Hanife Serter soruyor? Bankaların reklamları neden yok? Şube kapatan bankalar ve kuyruğunu kaptırmış yabancıların kaçışı.
Son yıllarda önceden sadece bankacılık yapanların bildiği bir çok terim ve uygulama artık halk diline düştü. Bankacılığa başladığım yıllarda müfettiş olarak gittiğim şubelerde benim bile nadiren gördüğüm “ Takipteki Krediler” , halk diliyle ” Batık krediler ” artık bankacılığın olmazsa olmazı haline geldi.
2000’li yıllarda yaşanan krizler sonrası icat edilen sorunlu kredileri yakın izlemeye alma, yapılandırma , öteleme, takipteki kredileri satma ifadeleri herkes için çok tanıdık olmaya başladı.
Banka bilançolarını bunları görmeden okumak imkansız.
Her bankada mutlaka bir kaç devasa kurumun, inşaat firmasının , futbol klübünün, belediyenin ödemekte zorlandığı kredilere ait yapılandırmalar, yapılandırdığı halde ödeyemeyenlere ait takipler ( ki genelde yapılandırsalar da ödeyemezler ) mevcut. Borçlarını öteleyenlerin, taksite böldürenlerin , bugün git yarın gel diyenlerin akıbeti meçhul.
Herkes bir mucize bekler gibi sürekli bir şeyleri bekliyor.
Bir seçimin bitmesini, bir mevsimin geçmesini, bir bayramın gelmesini , okulların kapanmasını, olmadı tekrar açılmasını. Ama o görünen o ki değişen hiçbir şey olmuyor.
Piyasalarda zaman zaman esen tatlı rüzgarlar dışında önemli, mucizevi bir iyileşme henüz yok. Doğrusu iyileşme için gerekli ve geçerli bir sebep de yok.
ZAMPARA MÜTEAHHİTLER
İşlerin iyi (!) gittiği günlerde koşa koşa piyasaya giren yabancılara ait bazı bankaların kuyruğunu kıstırıp tekrar piyasadan çıkacağı konuşuluyor. Yerli, yabancı bir çok banka şubelerini kapatıyor, bitmeyen yeniden yapılanma çalışmaları kapsamında personelden tasarruf edip, ünvan değişikliği bahanesi ile giderlerini düşürmeye çalışıyor. Eskisi gibi reklamlar dönmüyor, kredi pazarlama standları açılmıyor. Harç bitti, yapı paydos. “ Huzur inşaatta” diyenler bile artık ortada görünmüyor , gösteriş meraklısı, görgüsüz, zampara müteahhitler adeta kayıp.

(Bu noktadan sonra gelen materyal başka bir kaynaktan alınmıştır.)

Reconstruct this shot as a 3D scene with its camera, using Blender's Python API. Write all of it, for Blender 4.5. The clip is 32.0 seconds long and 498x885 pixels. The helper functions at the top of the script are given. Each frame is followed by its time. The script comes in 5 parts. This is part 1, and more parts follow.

İşyerlerini yurtdışına taşıyan taşıyana. Ağır hastaya umut vermeye çalışan , durup durup “Allahtan ümit kesilmez ” diyen imam misali konuşan ekonomiden sorumlu bakan dışında kimsenin bu ekonominin çıkmayan canından umudu yok.
Yerli de yabancı da temkinli, beklemede. Daha iki hafta öncesine kadar ” Demokrasi var mı yok mu, adaletli bir seçim yapılabilecek mi, yapılırsa seçim sonuçları herkes tarafından sindirilecek mi, kabul görecek mi ?” sorularını akla getiren bir süreci yaşatan bu ülkede , yönetenlere “Güven” ne kadar varsa , ekonominin düzeleceğine dair “Umut” da ancak o kadar var işte. Her görevi “ liyakati” olana vermenin ne kadar önemli olduğunu, verilmediğinde koca bir kurumu, bir ülkeyi, bir milleti nereye sürükleyebileceğini yaşayarak görme noktasındayız şimdi. Sadece krediler değil zihniyet de ” batık” bir hal aldı artık. Bundan sonrasında sadece “Ekonominin” başına değil, her kurumun hatta her birimin başına bilgili, tecrübeli, eğitimli , etkili ama en önemlisi “erdemli” yöneticiler gelmediği sürece bu ” batık”lardan kurtulma şansımız yok.